Task description | Every line that holds "follow" should be shown.

Raw records |
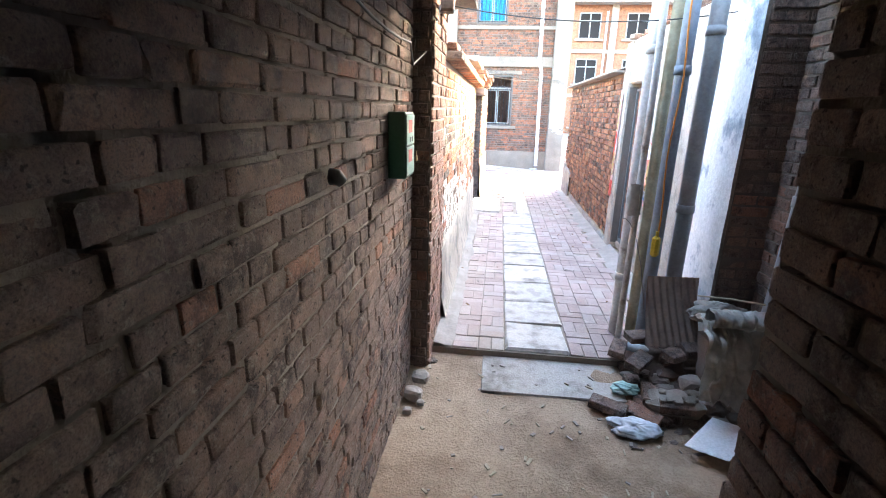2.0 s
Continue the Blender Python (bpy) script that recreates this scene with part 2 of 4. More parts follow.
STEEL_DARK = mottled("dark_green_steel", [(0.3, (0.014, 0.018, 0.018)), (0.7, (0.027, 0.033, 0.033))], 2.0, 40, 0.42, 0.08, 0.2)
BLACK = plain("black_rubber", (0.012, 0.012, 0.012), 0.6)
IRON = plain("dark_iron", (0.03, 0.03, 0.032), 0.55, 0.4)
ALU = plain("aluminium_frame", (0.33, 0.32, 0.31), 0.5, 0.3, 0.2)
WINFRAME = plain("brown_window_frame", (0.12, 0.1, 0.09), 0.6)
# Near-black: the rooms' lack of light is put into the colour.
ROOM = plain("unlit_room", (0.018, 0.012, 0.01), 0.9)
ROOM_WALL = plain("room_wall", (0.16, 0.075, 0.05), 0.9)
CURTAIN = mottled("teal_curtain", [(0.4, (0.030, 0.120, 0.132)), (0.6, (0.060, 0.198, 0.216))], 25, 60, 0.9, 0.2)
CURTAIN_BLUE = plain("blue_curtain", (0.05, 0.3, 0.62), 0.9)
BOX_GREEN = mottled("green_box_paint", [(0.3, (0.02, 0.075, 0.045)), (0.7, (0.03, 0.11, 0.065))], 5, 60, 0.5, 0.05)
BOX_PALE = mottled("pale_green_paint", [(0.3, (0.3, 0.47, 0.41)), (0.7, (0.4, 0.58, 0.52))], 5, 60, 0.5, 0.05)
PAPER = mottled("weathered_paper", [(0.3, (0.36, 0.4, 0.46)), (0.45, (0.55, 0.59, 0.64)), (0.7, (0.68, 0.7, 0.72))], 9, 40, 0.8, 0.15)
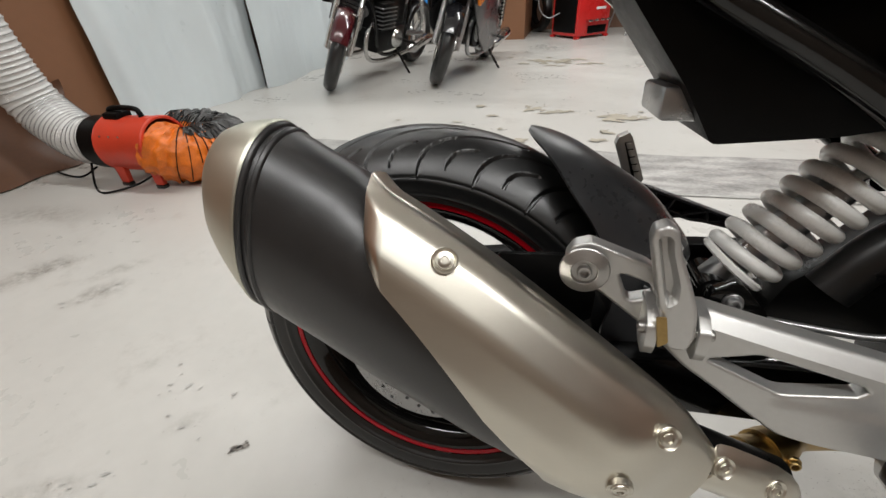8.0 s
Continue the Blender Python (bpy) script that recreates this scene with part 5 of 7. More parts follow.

Output below |
Continue the Blender Python (bpy) script that recreates this scene with part 2 of 4. More parts follow.
Continue the Blender Python (bpy) script that recreates this scene with part 5 of 7. More parts follow.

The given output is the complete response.